WHAT TO DO. Comb the records below for the string "Blender" and copy each line where it turns up.

-- Start of EXTRACTED ENTRIES --

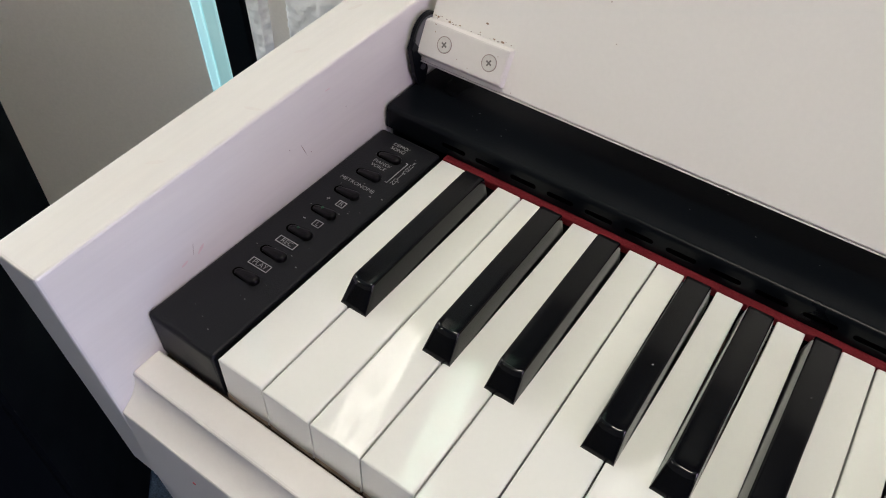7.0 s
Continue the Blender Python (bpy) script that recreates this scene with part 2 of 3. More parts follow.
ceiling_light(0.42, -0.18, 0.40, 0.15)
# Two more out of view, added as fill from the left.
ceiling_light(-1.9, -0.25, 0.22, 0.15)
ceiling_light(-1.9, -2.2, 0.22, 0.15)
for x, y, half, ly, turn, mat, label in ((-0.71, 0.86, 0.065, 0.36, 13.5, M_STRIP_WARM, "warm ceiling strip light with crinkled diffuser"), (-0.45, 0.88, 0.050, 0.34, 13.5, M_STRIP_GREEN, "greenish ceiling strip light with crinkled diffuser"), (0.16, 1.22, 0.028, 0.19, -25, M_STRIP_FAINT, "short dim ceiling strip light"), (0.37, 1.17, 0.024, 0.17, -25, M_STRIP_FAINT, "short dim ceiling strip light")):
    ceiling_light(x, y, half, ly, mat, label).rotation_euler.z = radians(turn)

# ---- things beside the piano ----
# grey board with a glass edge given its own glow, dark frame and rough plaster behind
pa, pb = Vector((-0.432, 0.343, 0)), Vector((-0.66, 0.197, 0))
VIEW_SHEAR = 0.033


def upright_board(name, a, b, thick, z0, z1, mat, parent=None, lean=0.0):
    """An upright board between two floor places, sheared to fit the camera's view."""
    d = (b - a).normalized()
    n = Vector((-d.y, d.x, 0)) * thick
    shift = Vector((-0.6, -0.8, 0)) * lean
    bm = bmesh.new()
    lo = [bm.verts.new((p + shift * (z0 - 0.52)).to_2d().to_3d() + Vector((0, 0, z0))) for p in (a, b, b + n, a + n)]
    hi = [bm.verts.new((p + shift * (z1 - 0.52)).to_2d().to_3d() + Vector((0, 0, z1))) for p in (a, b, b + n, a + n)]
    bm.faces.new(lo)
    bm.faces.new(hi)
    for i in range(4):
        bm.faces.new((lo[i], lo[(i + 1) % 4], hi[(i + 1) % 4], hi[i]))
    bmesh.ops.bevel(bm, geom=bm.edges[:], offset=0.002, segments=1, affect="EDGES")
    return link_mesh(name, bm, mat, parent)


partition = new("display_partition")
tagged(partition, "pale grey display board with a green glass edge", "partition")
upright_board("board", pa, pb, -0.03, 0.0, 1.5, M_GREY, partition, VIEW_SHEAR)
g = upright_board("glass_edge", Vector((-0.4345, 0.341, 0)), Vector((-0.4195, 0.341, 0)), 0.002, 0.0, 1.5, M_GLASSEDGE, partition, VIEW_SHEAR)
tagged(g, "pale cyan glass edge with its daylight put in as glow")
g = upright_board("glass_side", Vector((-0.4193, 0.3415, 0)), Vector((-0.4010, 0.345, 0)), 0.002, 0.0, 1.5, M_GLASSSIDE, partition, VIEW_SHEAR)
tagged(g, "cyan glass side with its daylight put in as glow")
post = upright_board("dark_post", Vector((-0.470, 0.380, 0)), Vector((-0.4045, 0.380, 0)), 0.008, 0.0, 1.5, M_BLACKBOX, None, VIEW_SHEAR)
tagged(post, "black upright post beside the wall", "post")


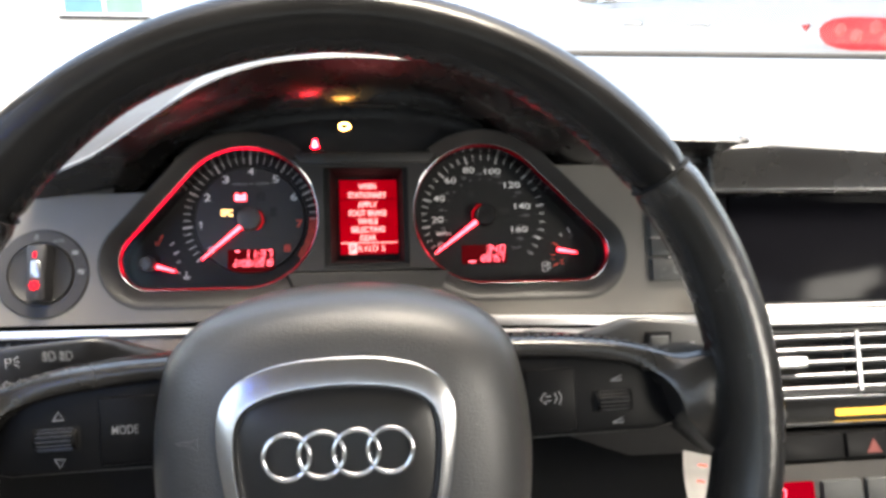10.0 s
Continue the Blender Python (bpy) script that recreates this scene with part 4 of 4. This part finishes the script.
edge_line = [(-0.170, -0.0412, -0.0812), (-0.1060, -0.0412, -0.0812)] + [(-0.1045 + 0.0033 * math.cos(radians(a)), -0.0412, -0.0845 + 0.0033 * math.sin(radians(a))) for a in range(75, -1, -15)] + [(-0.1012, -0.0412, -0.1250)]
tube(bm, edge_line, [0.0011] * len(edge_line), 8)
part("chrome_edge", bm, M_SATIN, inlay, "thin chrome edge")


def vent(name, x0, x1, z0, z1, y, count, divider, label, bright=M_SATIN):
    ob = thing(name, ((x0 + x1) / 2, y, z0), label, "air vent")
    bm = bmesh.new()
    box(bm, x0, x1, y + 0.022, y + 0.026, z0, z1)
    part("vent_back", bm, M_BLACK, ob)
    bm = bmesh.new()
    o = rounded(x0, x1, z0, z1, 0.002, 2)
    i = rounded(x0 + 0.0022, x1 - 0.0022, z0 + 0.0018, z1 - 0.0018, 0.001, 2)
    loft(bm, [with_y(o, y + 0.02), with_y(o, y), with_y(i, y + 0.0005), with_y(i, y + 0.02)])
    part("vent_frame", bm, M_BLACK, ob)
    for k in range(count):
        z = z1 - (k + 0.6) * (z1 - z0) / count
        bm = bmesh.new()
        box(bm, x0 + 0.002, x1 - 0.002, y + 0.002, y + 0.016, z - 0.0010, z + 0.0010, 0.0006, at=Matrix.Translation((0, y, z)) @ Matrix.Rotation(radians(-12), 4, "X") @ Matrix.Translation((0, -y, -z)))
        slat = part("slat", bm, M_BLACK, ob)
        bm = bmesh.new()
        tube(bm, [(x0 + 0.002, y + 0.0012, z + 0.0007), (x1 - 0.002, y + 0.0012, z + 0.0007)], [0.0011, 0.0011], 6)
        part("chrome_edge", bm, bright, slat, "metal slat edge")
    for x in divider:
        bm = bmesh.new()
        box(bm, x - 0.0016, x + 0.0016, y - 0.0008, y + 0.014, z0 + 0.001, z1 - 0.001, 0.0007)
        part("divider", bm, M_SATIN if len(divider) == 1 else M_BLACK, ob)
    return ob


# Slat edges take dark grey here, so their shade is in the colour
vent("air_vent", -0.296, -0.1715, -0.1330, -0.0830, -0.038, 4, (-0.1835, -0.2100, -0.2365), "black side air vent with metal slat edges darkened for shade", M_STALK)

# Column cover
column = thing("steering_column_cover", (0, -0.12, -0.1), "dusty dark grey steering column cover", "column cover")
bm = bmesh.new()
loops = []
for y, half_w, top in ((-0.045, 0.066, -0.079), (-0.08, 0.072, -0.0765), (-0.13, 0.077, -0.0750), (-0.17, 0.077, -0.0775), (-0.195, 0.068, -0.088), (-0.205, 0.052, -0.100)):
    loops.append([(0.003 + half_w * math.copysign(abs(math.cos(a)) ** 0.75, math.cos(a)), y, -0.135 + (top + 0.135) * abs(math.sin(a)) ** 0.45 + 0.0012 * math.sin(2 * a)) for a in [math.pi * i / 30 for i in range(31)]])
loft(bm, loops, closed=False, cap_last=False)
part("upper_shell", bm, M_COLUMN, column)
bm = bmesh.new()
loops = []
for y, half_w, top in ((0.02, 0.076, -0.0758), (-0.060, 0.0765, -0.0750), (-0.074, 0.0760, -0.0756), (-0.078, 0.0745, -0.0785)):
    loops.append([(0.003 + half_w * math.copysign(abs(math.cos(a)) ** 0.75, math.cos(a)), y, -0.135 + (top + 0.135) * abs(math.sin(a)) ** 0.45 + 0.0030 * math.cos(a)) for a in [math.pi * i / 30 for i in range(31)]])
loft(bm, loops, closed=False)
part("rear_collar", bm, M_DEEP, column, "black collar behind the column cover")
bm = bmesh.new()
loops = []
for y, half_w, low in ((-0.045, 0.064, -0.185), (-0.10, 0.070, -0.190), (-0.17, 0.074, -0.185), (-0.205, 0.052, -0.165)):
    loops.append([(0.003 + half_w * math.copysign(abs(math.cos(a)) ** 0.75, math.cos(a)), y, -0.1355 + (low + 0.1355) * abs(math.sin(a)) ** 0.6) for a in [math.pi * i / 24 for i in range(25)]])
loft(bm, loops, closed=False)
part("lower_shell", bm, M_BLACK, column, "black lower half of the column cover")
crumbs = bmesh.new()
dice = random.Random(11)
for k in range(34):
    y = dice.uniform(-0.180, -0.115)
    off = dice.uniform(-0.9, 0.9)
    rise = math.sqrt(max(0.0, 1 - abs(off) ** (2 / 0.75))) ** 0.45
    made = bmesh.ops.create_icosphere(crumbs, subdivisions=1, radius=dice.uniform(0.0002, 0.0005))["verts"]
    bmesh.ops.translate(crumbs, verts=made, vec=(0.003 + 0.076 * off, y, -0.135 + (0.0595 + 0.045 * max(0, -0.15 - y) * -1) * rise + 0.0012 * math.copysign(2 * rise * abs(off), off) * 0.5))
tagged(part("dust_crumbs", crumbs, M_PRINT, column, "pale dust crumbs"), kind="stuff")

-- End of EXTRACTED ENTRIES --
-- Start of EXTRACTED ENTRIES --

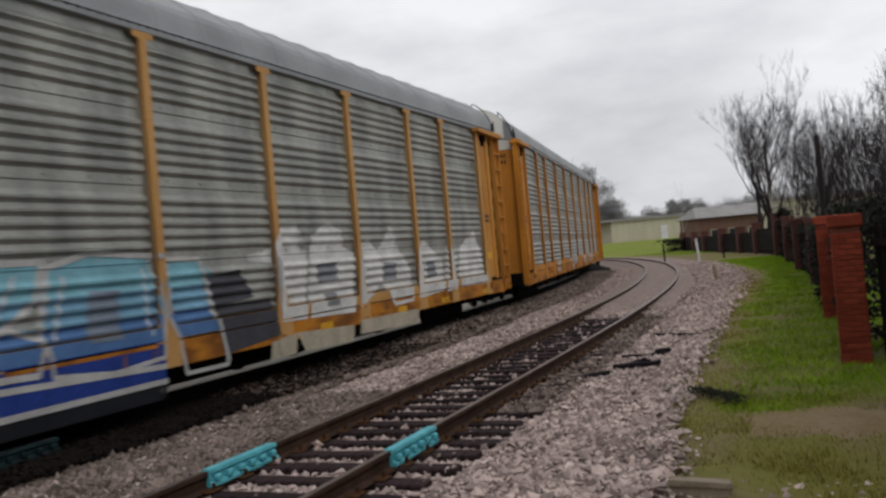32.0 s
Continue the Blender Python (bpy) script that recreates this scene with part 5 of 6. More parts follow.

-- End of EXTRACTED ENTRIES --

EXERCISE SOLUTION.
Continue the Blender Python (bpy) script that recreates this scene with part 2 of 3. More parts follow.
Continue the Blender Python (bpy) script that recreates this scene with part 4 of 4. This part finishes the script.
Continue the Blender Python (bpy) script that recreates this scene with part 5 of 6. More parts follow.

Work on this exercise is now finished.